Prochaine étape, un festival en dehors de vos contrées ?

On l’a envisagé mais on a déjà tellement de boulot… et financièrement ce serait un projet difficile. Localement, on a des avantages ici qu’on n’aurait pas ailleurs comme trouver des deals avec des hôtels, des partenariats avec les commerçants…

L’événement auquel tu as participé qui t’as marqué le plus en tant que DJ ?

On a fait une belle date à la Bellevilloise à Paris, qui est d’ailleurs la première ville en France où on est écouté. Paris nous attendait. On a fait une session 19h-23h dans la salle du haut. A priori, assez sage, ambiance apéro. Mais au bout d’un moment, tout le monde a viré les tables et s’est mis à danser.

En 2007, au lancement de la radio, tu t’étais imaginé quoi comme but à atteindre ?

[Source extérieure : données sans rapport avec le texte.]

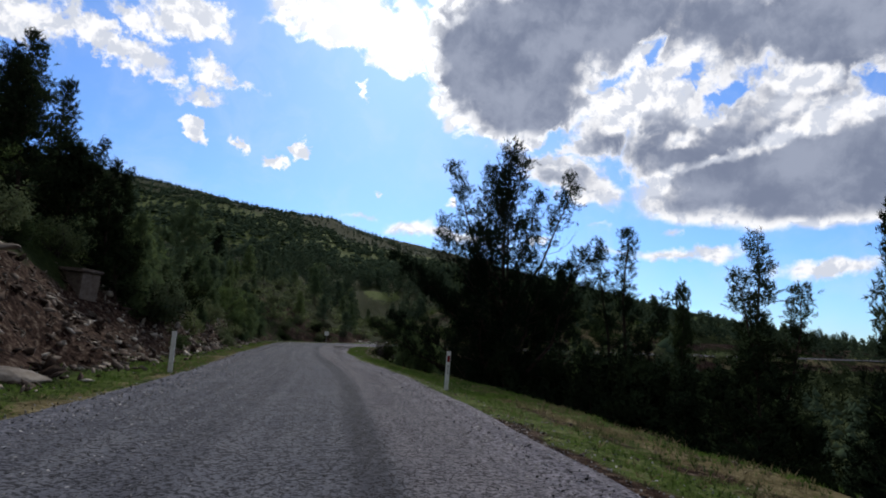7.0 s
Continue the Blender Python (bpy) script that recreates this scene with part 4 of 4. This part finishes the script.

Au début c’était vraiment juste pour tenter le coup. On me demandait souvent à l’époque « C’est quoi ton business plan ? ». Je répondais « J’en sais rien. J’en ai pas. Prenons un serveur à 30euros par mois et investissons du temps ». Maintenant j’ai juste envie qu’on devienne la référence des web radios en France. Ca se confirme point de vue audience d’ailleurs. On est en train de souscrire à l’OJD, l’organisme qui fournit les audiences officielles des web radios. Ca va de NRJ aux plus petits du secteur. Il faut juste être inscrit. Mais on a trainé pour le faire et ça prend un certain temps. Si on compare nos chiffres avec ceux affichés par l’OJD, je sais qu’on est très bien placé. Je pense qu’on est la première webradio indépendante. Mais tant qu’on n’est pas inscrit, je ne peux pas le certifier officiellement. On a tellement de serveurs dispersés que c’est compliqué de regrouper toutes les statistiques.

Dans la vraie vie, vous êtes du genre à porter vos t-shirts Radio Meuh tous les jours ?

C’est plutôt les autres qui les portent pour nous. Les bonnets Radio Meuh sur la Clusaz, y’en a presque trop.